> **Information given**
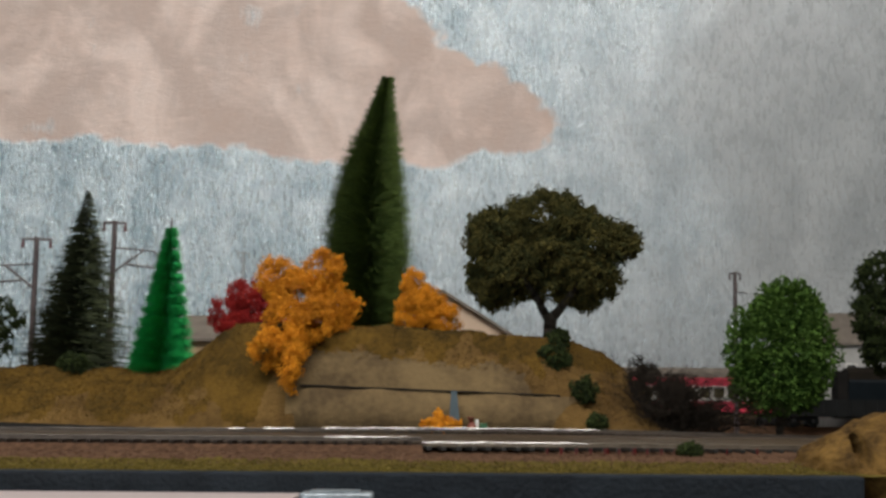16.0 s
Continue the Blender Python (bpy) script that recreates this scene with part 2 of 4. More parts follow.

* * *

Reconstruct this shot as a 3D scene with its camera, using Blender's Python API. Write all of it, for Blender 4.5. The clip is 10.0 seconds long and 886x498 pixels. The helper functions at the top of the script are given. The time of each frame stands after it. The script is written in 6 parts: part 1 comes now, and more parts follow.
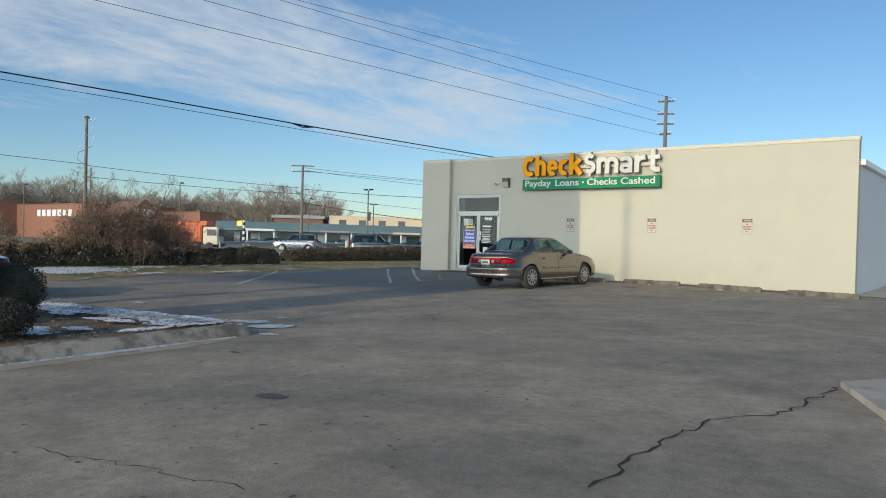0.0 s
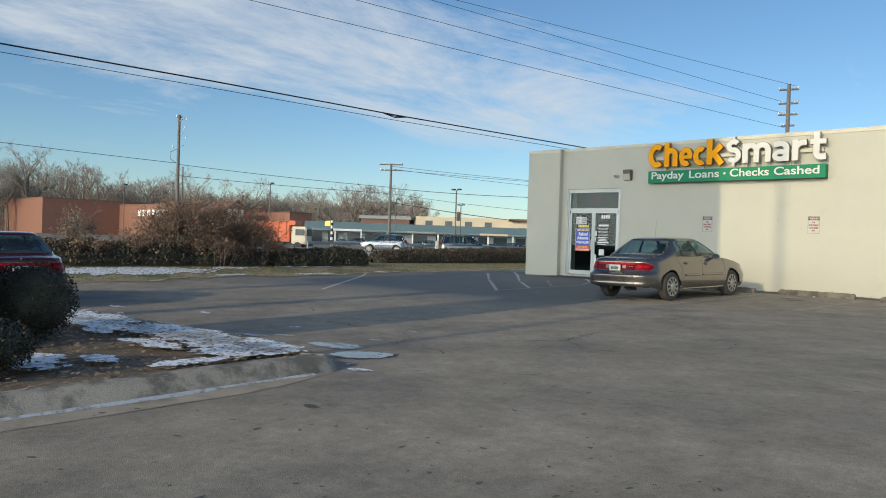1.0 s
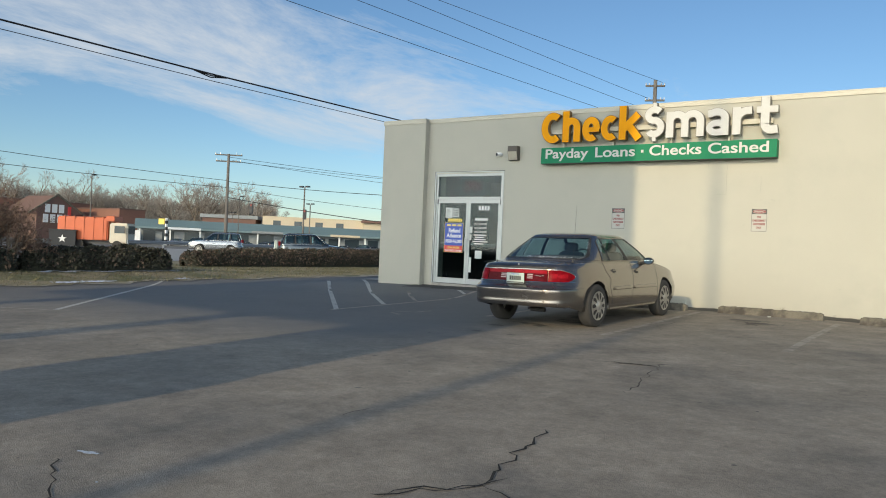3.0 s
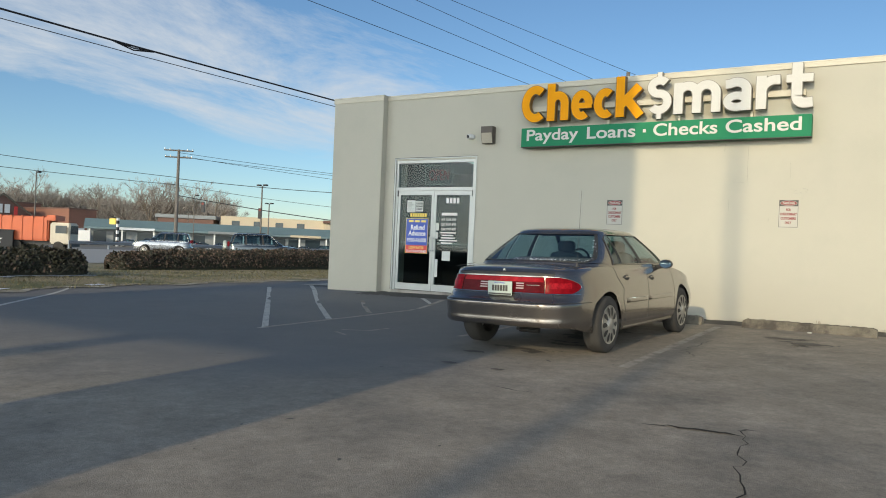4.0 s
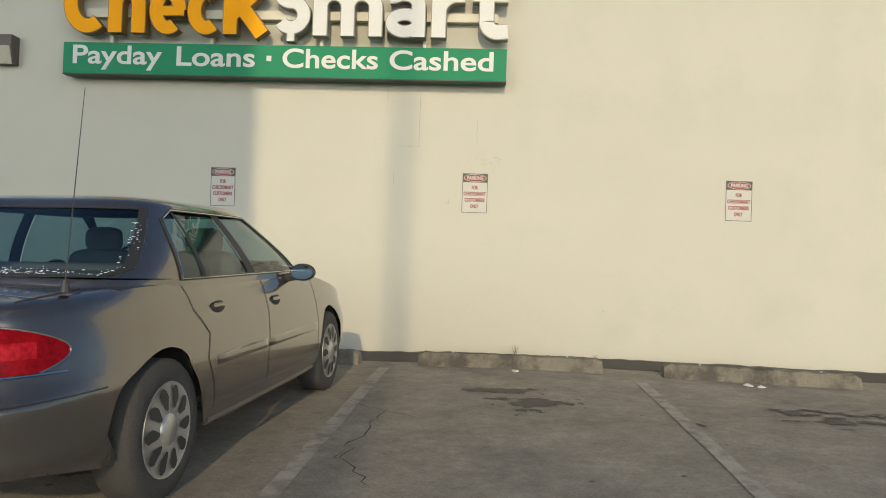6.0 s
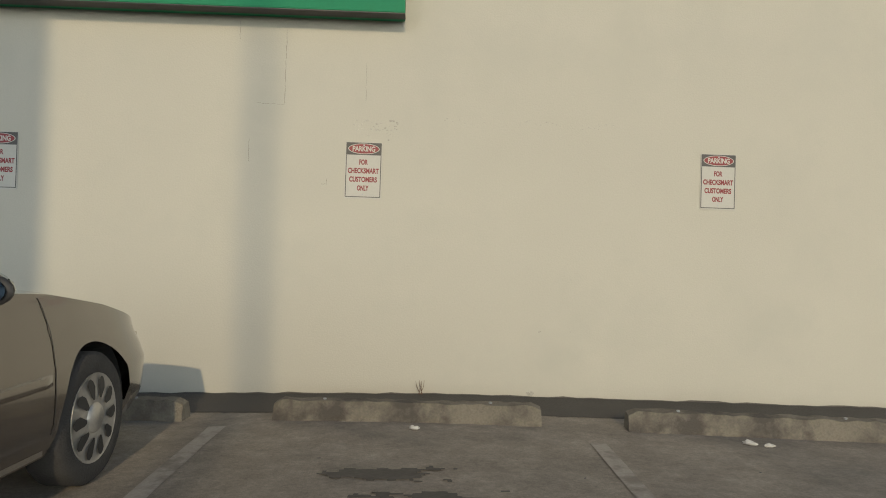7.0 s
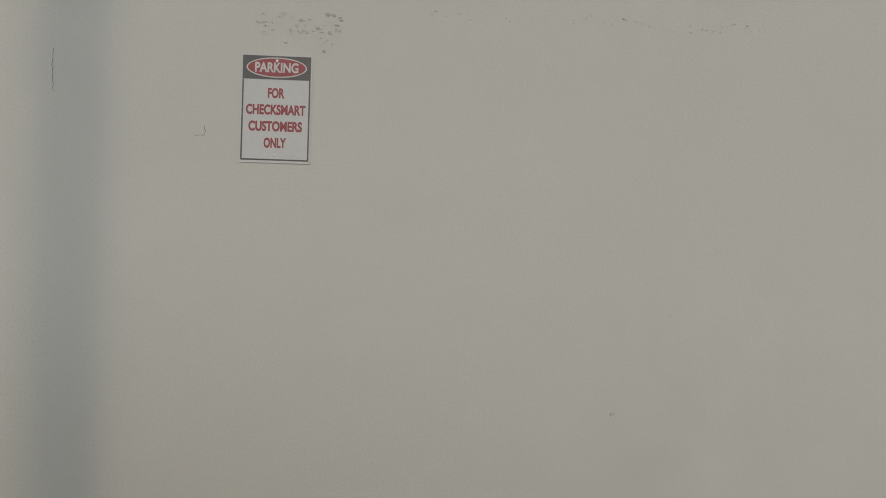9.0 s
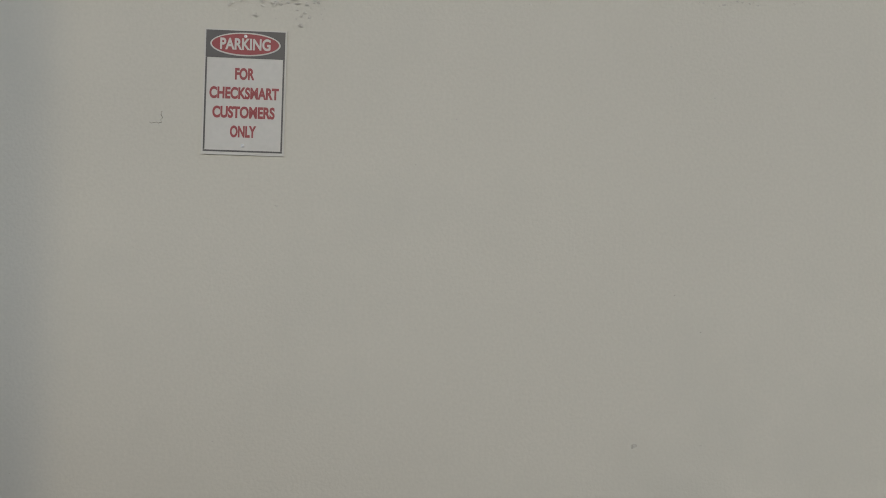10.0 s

> **Problem to work on**
Spot every line that holds "with" and copy it.

> **Response to this task**
Continue the Blender Python (bpy) script that recreates this scene with part 2 of 4. More parts follow.
Reconstruct this shot as a 3D scene with its camera, using Blender's Python API. Write all of it, for Blender 4.5. The clip is 10.0 seconds long and 886x498 pixels. The helper functions at the top of the script are given. The time of each frame stands after it. The script is written in 6 parts: part 1 comes now, and more parts follow.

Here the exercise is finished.